*** SUPPLIED INFORMATION ***

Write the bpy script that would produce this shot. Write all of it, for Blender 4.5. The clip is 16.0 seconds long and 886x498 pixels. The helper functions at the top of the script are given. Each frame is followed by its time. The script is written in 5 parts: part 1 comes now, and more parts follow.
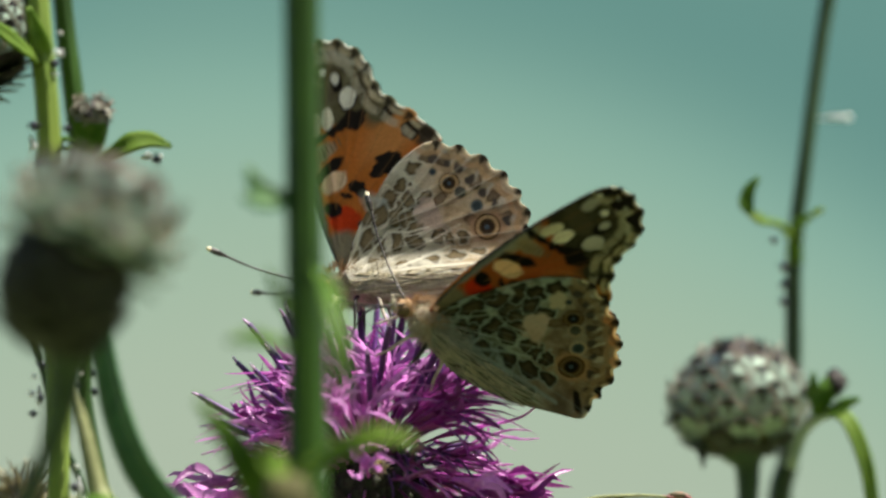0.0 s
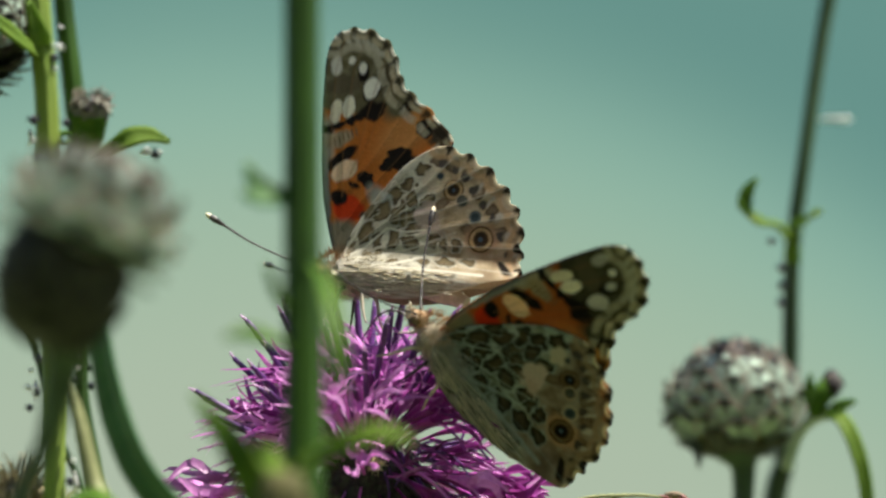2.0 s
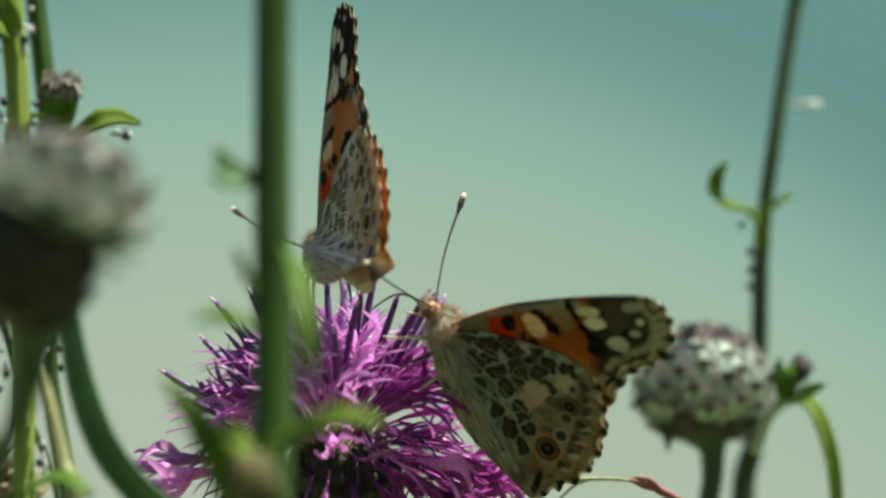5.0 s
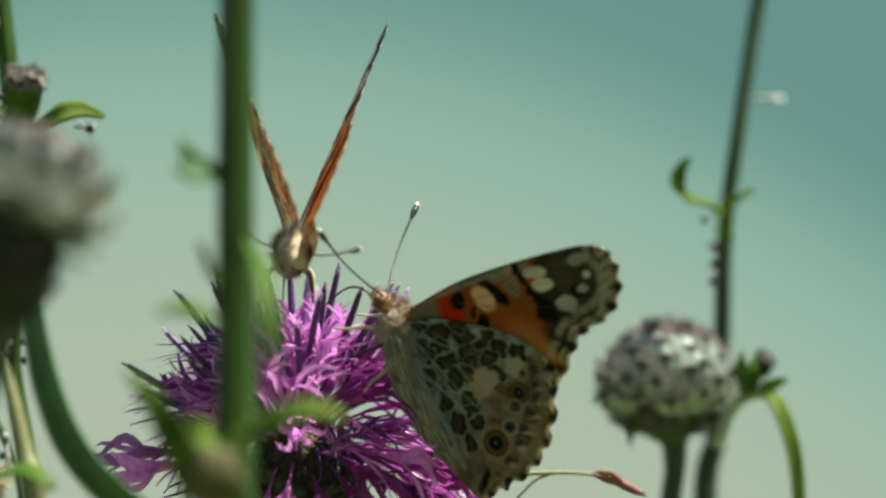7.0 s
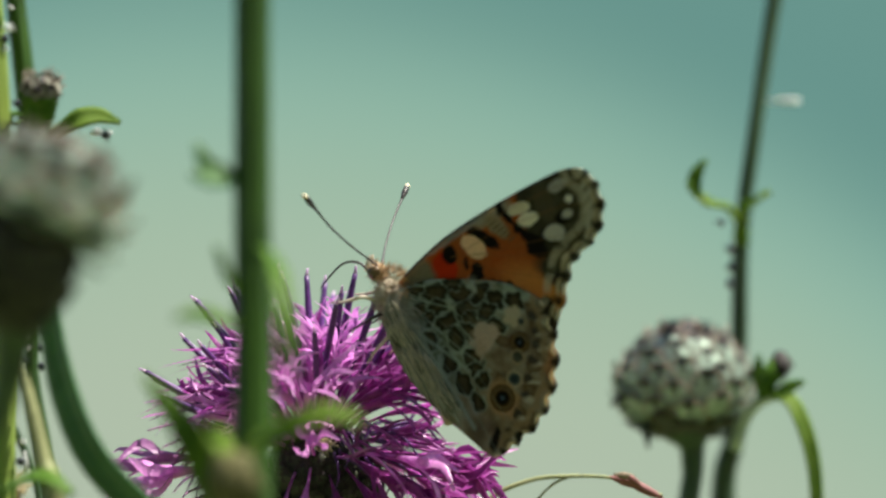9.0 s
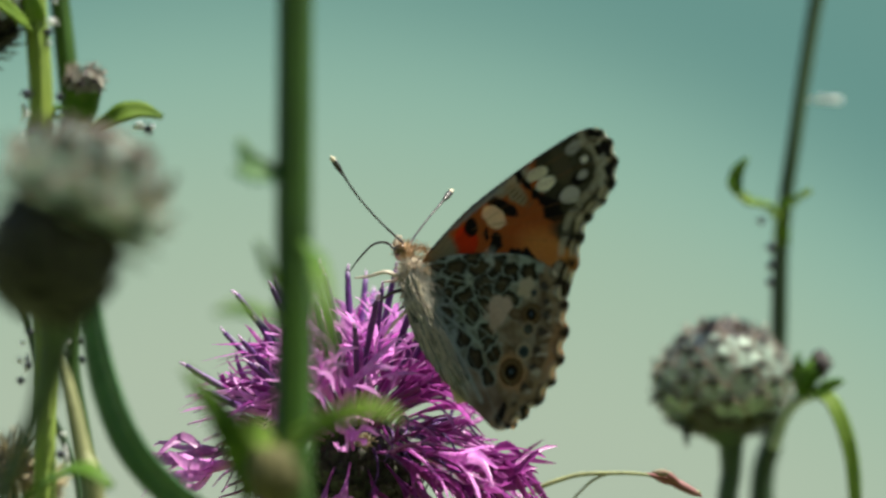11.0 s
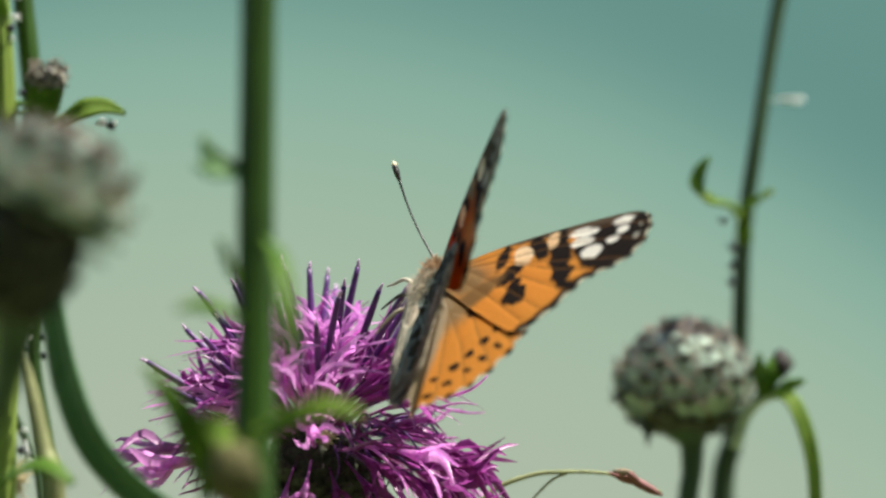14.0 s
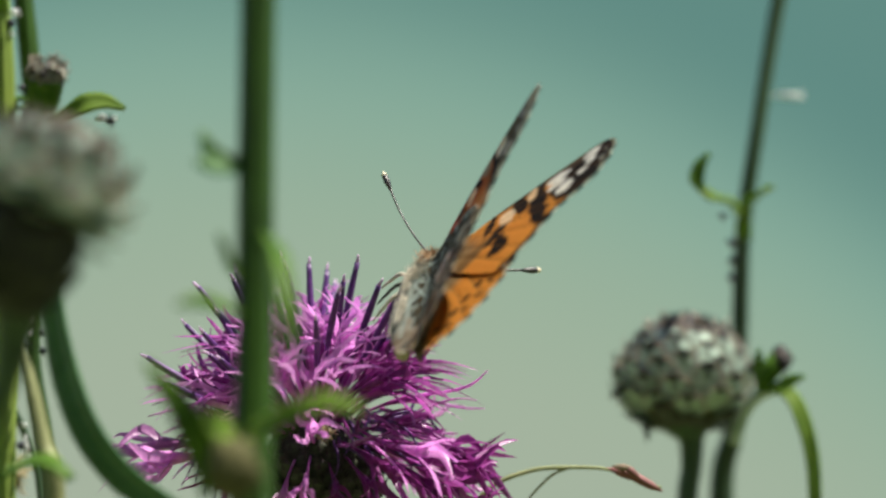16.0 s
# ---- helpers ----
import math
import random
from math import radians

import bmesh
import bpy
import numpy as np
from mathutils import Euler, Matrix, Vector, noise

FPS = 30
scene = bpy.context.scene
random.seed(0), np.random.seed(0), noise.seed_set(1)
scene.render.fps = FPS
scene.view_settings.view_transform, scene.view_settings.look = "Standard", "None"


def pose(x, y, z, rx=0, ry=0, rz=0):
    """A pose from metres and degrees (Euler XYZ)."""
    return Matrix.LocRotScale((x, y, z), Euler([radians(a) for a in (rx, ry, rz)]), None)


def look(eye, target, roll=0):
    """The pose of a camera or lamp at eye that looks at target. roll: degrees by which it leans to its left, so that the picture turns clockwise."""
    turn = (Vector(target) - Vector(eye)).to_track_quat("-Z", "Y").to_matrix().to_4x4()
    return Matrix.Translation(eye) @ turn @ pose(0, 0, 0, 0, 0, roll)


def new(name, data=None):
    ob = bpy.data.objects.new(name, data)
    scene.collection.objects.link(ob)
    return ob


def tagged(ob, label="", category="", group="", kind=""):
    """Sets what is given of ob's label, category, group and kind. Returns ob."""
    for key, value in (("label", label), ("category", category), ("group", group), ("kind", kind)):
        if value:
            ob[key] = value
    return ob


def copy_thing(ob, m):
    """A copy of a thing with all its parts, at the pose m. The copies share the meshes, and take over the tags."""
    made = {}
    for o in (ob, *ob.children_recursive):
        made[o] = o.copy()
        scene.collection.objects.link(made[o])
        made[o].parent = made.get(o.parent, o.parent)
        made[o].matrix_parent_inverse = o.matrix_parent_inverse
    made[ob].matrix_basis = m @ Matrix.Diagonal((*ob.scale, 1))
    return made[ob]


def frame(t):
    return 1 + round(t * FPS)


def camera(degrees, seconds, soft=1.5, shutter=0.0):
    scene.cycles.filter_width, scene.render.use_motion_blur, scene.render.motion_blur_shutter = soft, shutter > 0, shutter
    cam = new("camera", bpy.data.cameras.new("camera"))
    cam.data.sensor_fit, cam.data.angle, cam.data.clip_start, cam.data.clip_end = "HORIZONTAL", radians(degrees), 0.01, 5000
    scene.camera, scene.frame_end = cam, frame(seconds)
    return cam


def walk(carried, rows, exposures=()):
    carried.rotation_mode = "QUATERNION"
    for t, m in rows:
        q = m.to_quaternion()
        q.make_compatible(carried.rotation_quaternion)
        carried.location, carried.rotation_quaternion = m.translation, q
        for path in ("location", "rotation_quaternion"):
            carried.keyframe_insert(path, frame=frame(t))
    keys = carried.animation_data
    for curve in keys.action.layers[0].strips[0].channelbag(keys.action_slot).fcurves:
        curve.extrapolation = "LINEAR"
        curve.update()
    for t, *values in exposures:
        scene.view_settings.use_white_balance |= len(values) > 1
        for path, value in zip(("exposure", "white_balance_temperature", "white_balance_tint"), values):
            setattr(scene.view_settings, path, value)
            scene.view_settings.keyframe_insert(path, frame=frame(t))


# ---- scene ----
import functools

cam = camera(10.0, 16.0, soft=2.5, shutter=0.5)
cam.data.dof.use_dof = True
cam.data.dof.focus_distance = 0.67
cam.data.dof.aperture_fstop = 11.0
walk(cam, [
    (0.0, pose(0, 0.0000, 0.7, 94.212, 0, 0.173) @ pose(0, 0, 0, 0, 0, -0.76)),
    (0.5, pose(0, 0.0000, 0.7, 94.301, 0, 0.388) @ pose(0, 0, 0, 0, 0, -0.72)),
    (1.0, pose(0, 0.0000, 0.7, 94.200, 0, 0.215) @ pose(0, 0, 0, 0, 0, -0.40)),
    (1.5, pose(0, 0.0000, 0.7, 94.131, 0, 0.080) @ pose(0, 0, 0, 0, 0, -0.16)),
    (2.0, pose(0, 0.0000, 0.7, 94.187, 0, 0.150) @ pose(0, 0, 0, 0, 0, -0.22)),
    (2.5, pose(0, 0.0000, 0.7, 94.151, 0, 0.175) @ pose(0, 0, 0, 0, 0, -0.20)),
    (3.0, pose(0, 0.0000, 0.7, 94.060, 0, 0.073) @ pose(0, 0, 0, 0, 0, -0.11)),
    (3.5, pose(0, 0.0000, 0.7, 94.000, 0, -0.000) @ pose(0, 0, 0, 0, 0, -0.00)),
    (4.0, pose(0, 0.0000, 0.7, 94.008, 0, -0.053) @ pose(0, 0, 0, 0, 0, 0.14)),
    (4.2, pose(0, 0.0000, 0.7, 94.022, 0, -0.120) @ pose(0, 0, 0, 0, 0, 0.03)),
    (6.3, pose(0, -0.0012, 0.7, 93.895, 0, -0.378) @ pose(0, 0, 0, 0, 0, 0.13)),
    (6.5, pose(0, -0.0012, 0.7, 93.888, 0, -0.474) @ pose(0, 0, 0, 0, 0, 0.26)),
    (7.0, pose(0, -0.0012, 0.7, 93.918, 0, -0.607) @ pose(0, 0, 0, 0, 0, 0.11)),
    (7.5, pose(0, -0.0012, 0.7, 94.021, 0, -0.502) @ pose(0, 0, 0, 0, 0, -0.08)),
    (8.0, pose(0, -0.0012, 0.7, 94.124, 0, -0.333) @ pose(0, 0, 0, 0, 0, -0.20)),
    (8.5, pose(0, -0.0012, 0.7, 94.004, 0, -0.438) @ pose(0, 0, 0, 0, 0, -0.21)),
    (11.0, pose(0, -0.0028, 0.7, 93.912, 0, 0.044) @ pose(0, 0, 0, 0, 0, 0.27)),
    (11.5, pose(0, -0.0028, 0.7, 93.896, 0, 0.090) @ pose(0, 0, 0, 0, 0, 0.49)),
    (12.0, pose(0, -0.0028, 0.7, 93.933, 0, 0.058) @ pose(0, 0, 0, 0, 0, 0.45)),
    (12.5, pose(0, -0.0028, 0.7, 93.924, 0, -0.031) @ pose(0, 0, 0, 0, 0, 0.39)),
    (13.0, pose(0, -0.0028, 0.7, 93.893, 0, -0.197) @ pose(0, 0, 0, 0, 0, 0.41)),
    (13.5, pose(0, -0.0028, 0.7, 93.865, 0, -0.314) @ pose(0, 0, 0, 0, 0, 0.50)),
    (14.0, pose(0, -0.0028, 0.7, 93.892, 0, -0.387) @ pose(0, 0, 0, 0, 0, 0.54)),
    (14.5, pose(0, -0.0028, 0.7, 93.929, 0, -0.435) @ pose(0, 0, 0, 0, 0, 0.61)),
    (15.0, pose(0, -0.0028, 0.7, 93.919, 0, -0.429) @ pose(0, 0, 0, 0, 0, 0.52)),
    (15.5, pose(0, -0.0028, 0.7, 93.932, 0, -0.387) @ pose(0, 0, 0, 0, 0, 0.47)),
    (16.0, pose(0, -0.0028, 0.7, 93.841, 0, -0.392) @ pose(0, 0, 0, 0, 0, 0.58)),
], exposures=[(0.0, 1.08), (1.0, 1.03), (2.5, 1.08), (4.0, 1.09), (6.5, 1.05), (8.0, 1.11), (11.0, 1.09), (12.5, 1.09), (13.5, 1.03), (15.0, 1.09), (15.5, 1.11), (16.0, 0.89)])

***

> EXERCISE REQUIREMENTS
Leaving the pictures aside, transcribe the entire listing exactly.

> SOLUTION TO THIS PROBLEM
Write the bpy script that would produce this shot. Write all of it, for Blender 4.5. The clip is 16.0 seconds long and 886x498 pixels. The helper functions at the top of the script are given. Each frame is followed by its time. The script is written in 5 parts: part 1 comes now, and more parts follow.
0.0 s
2.0 s
5.0 s
7.0 s
9.0 s
11.0 s
14.0 s
16.0 s
# ---- helpers ----
import math
import random
from math import radians

import bmesh
import bpy
import numpy as np
from mathutils import Euler, Matrix, Vector, noise

FPS = 30
scene = bpy.context.scene
random.seed(0), np.random.seed(0), noise.seed_set(1)
scene.render.fps = FPS
scene.view_settings.view_transform, scene.view_settings.look = "Standard", "None"


def pose(x, y, z, rx=0, ry=0, rz=0):
    """A pose from metres and degrees (Euler XYZ)."""
    return Matrix.LocRotScale((x, y, z), Euler([radians(a) for a in (rx, ry, rz)]), None)


def look(eye, target, roll=0):
    """The pose of a camera or lamp at eye that looks at target. roll: degrees by which it leans to its left, so that the picture turns clockwise."""
    turn = (Vector(target) - Vector(eye)).to_track_quat("-Z", "Y").to_matrix().to_4x4()
    return Matrix.Translation(eye) @ turn @ pose(0, 0, 0, 0, 0, roll)


def new(name, data=None):
    ob = bpy.data.objects.new(name, data)
    scene.collection.objects.link(ob)
    return ob


def tagged(ob, label="", category="", group="", kind=""):
    """Sets what is given of ob's label, category, group and kind. Returns ob."""
    for key, value in (("label", label), ("category", category), ("group", group), ("kind", kind)):
        if value:
            ob[key] = value
    return ob


def copy_thing(ob, m):
    """A copy of a thing with all its parts, at the pose m. The copies share the meshes, and take over the tags."""
    made = {}
    for o in (ob, *ob.children_recursive):
        made[o] = o.copy()
        scene.collection.objects.link(made[o])
        made[o].parent = made.get(o.parent, o.parent)
        made[o].matrix_parent_inverse = o.matrix_parent_inverse
    made[ob].matrix_basis = m @ Matrix.Diagonal((*ob.scale, 1))
    return made[ob]


def frame(t):
    return 1 + round(t * FPS)


def camera(degrees, seconds, soft=1.5, shutter=0.0):
    scene.cycles.filter_width, scene.render.use_motion_blur, scene.render.motion_blur_shutter = soft, shutter > 0, shutter
    cam = new("camera", bpy.data.cameras.new("camera"))
    cam.data.sensor_fit, cam.data.angle, cam.data.clip_start, cam.data.clip_end = "HORIZONTAL", radians(degrees), 0.01, 5000
    scene.camera, scene.frame_end = cam, frame(seconds)
    return cam


def walk(carried, rows, exposures=()):
    carried.rotation_mode = "QUATERNION"
    for t, m in rows:
        q = m.to_quaternion()
        q.make_compatible(carried.rotation_quaternion)
        carried.location, carried.rotation_quaternion = m.translation, q
        for path in ("location", "rotation_quaternion"):
            carried.keyframe_insert(path, frame=frame(t))
    keys = carried.animation_data
    for curve in keys.action.layers[0].strips[0].channelbag(keys.action_slot).fcurves:
        curve.extrapolation = "LINEAR"
        curve.update()
    for t, *values in exposures:
        scene.view_settings.use_white_balance |= len(values) > 1
        for path, value in zip(("exposure", "white_balance_temperature", "white_balance_tint"), values):
            setattr(scene.view_settings, path, value)
            scene.view_settings.keyframe_insert(path, frame=frame(t))


# ---- scene ----
import functools

cam = camera(10.0, 16.0, soft=2.5, shutter=0.5)
cam.data.dof.use_dof = True
cam.data.dof.focus_distance = 0.67
cam.data.dof.aperture_fstop = 11.0
walk(cam, [
    (0.0, pose(0, 0.0000, 0.7, 94.212, 0, 0.173) @ pose(0, 0, 0, 0, 0, -0.76)),
    (0.5, pose(0, 0.0000, 0.7, 94.301, 0, 0.388) @ pose(0, 0, 0, 0, 0, -0.72)),
    (1.0, pose(0, 0.0000, 0.7, 94.200, 0, 0.215) @ pose(0, 0, 0, 0, 0, -0.40)),
    (1.5, pose(0, 0.0000, 0.7, 94.131, 0, 0.080) @ pose(0, 0, 0, 0, 0, -0.16)),
    (2.0, pose(0, 0.0000, 0.7, 94.187, 0, 0.150) @ pose(0, 0, 0, 0, 0, -0.22)),
    (2.5, pose(0, 0.0000, 0.7, 94.151, 0, 0.175) @ pose(0, 0, 0, 0, 0, -0.20)),
    (3.0, pose(0, 0.0000, 0.7, 94.060, 0, 0.073) @ pose(0, 0, 0, 0, 0, -0.11)),
    (3.5, pose(0, 0.0000, 0.7, 94.000, 0, -0.000) @ pose(0, 0, 0, 0, 0, -0.00)),
    (4.0, pose(0, 0.0000, 0.7, 94.008, 0, -0.053) @ pose(0, 0, 0, 0, 0, 0.14)),
    (4.2, pose(0, 0.0000, 0.7, 94.022, 0, -0.120) @ pose(0, 0, 0, 0, 0, 0.03)),
    (6.3, pose(0, -0.0012, 0.7, 93.895, 0, -0.378) @ pose(0, 0, 0, 0, 0, 0.13)),
    (6.5, pose(0, -0.0012, 0.7, 93.888, 0, -0.474) @ pose(0, 0, 0, 0, 0, 0.26)),
    (7.0, pose(0, -0.0012, 0.7, 93.918, 0, -0.607) @ pose(0, 0, 0, 0, 0, 0.11)),
    (7.5, pose(0, -0.0012, 0.7, 94.021, 0, -0.502) @ pose(0, 0, 0, 0, 0, -0.08)),
    (8.0, pose(0, -0.0012, 0.7, 94.124, 0, -0.333) @ pose(0, 0, 0, 0, 0, -0.20)),
    (8.5, pose(0, -0.0012, 0.7, 94.004, 0, -0.438) @ pose(0, 0, 0, 0, 0, -0.21)),
    (11.0, pose(0, -0.0028, 0.7, 93.912, 0, 0.044) @ pose(0, 0, 0, 0, 0, 0.27)),
    (11.5, pose(0, -0.0028, 0.7, 93.896, 0, 0.090) @ pose(0, 0, 0, 0, 0, 0.49)),
    (12.0, pose(0, -0.0028, 0.7, 93.933, 0, 0.058) @ pose(0, 0, 0, 0, 0, 0.45)),
    (12.5, pose(0, -0.0028, 0.7, 93.924, 0, -0.031) @ pose(0, 0, 0, 0, 0, 0.39)),
    (13.0, pose(0, -0.0028, 0.7, 93.893, 0, -0.197) @ pose(0, 0, 0, 0, 0, 0.41)),
    (13.5, pose(0, -0.0028, 0.7, 93.865, 0, -0.314) @ pose(0, 0, 0, 0, 0, 0.50)),
    (14.0, pose(0, -0.0028, 0.7, 93.892, 0, -0.387) @ pose(0, 0, 0, 0, 0, 0.54)),
    (14.5, pose(0, -0.0028, 0.7, 93.929, 0, -0.435) @ pose(0, 0, 0, 0, 0, 0.61)),
    (15.0, pose(0, -0.0028, 0.7, 93.919, 0, -0.429) @ pose(0, 0, 0, 0, 0, 0.52)),
    (15.5, pose(0, -0.0028, 0.7, 93.932, 0, -0.387) @ pose(0, 0, 0, 0, 0, 0.47)),
    (16.0, pose(0, -0.0028, 0.7, 93.841, 0, -0.392) @ pose(0, 0, 0, 0, 0, 0.58)),
], exposures=[(0.0, 1.08), (1.0, 1.03), (2.5, 1.08), (4.0, 1.09), (6.5, 1.05), (8.0, 1.11), (11.0, 1.09), (12.5, 1.09), (13.5, 1.03), (15.0, 1.09), (15.5, 1.11), (16.0, 0.89)])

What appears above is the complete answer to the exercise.